After every U.S. presidential election campaign, the National Intelligence Council — an advisory body or think tank for the U.S. director of National Intelligence — produces an analytical report outlining the major forces that could transform the world for the ensuing 20 years.

“During the next 15 to 20 years, the hardware, software, and connectivity aspects of IT will experience massive growth in capability and complexity as well as more widespread diffusion,” the recent Global Trends 2030 report says. “This growth and diffusion will present significant challenges for governments and societies, which must find ways to capture the benefits of new IT technologies while dealing with the new threats that those technologies present.”

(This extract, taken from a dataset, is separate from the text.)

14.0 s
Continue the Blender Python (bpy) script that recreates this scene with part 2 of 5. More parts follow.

In particular, IT-related developments will have the power by 2030 to change the way we live, how we conduct business, how we protect ourselves. But it will also open the door to major invasions of privacy, new opportunities for criminal and terrorist groups and greater governmental control and put our increasingly connected world at major risk.

The global spread of IT will give individuals and groups “unprecedented capabilities to organize and collaborate in new ways,” the report says, empowering the world’s growing middle class through social media.

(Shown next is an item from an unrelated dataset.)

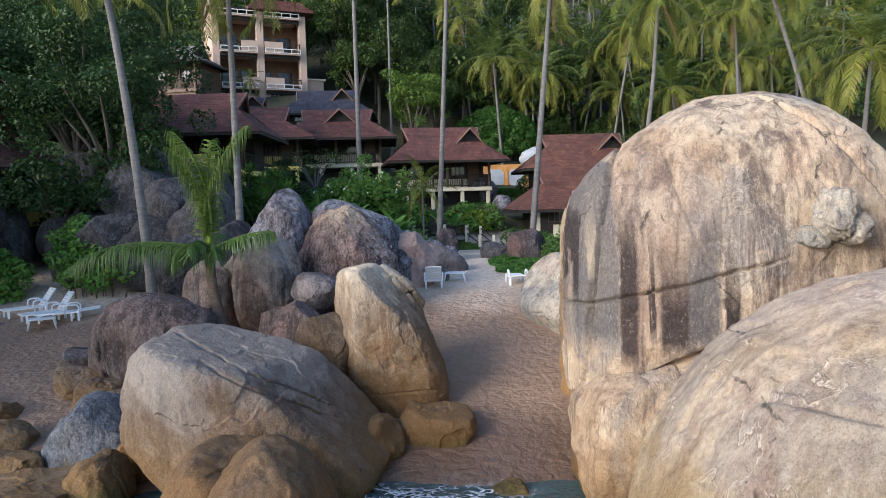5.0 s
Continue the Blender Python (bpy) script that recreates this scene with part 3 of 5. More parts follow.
boulder("upright golden granite slab split away from the dome", (5.05, -12.75, 2.9), (1.75, 1.1, 3.4), GOLD, rot=(0, 1, 0), p=4.2, sub=7, seed=9, amp=0.022, facets=3, chips=1.5,
        cuts=(((-0.3, -0.25, 0.92), 3.25), ((-0.90, 0.43, 0), 1.28)),
        grooves=(((-0.9, -1.4, 2.75), (0.30, -0.1, 1), 0.05, 0.20, (-0.3, -0.5, 0.8), 0.55), ((-0.55, -1.4, 2.9), (1, 0.25, -0.55), 0.05, 0.22, (-0.15, -0.5, 0.85), 0.7),
                 ((-0.75, -1.5, 0.5), (1, 0.1, 0.12), 0.04, 0.05, (-0.4, -1, 0.1), 0.75)))
boulder("huge pale rounded boulder in the sea, split by a crack", (7.1, -22.5, 0.6), (4.15, 4.4, 4.4), WARM, p=2.08, sub=7, seed=5, amp=0.018, facets=0, chips=1.3, plates=(((-1.5, -3.9, 0.4), 2.9, 0.07), ((-2.4, -2.2, 3.2), 1.1, 0.04)), cuts=(((-0.1, -0.72, 0.69), 3.85), ((-0.9, -0.1, -0.43), 3.5)),
        grooves=(((-3.0, -2.43, 0.4), (0.52, -0.755, 0.40), 0.085, 1.0, (-0.74, -0.62, -0.10), 0.74, 1.0), ((-0.9, -2.6, 2.85), (0.30, 0.25, 1), 0.045, 0.09, (-0.1, -1, 0.6), 0.55),
                 ((-1.45, -3.2, 1.2), (0.1, 0.2, 1), 0.04, 0.08, (-0.3, -1, 0.25), 0.7), ((1.9, -2.6, 2.0), (0.9, 0.25, -0.55), 0.06, 0.2, (0.4, -0.8, 0.4), 0.6)))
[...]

Three trends — a 95 per cent drop in computer memory costs, a reduction in data storage costs to 100th of current prices, and a network efficiency increase by a factor of more than 200 — will greatly expand Internet use which in many ways should improve lives.

Africa is a good example.

A new report from the World Bank — The Transformational Use of Information and Communications Technologies in Africa — shows how IT has greatly enriched the lives of Africans, enabled large numbers of Africans to access financial, crop, health and other information services and fostered greater entrepreneurial opportunities. In 2000, there were fewer than 20 million fixed-line phones across Africa, mainly in offices and rich households; there are almost 650 million mobile subscriptions in Africa, more than in the U.S.

But more powerful IT systems will also empower illegal groups, including “networks involved in crime, terrorism, human and drug trafficking, and the theft of intellectual property” and at present “such illicit activities are outstripping the capacities of most countries and multilateral institutions to contain them.”

There is another dark side in our interconnected world. Our electric power grids, the Internet, cash machines, broadcast media, traffic lights, financial systems and air traffic software are vulnerable to disruption. The reality is that “few, if any, systems can claim to be completely secure against a determined attack,” the report warns, so that cybersecurity will be a big challenge. Moreover, criminal groups and “malicious individuals” are likely to become much more sophisticated in their ability to disrupt networks.

At the same time, communications technologies will give governments — democratic and authoritarian — “an unprecedented ability to monitor their citizens.”

A recent Wall Street Journal investigation, for example, found that the Obama administration is allowing the National Counterterrorism Centre to download entire government databases to investigate millions of Americans, even of those suspected of no crime, for possible criminal behaviour.

“Fear of the growth of an Orwellian surveillance state may lead citizens particularly in the developed world to pressure their governments to restrict or dismantle big data systems,” the report says.

There will be legitimate concerns as well, about the ability of corporations to compile detailed information about individuals. Companies like Google and Facebook “have more real-time information at their fingertips than most governments.

As these mountains of data are used to improve knowledge of human motivations, non-state actors such as private companies will be able to influence behaviour on as large a scale as state actors,” the report warns. Privacy will be a big issue.

The information revolution has the power in coming decades to do much good. Canada needs to be part of that revolution.

But cybersecurity is also critical, which is why the information revolution is a two-edged sword. A realistic digital strategy will focus on both opportunity and risk.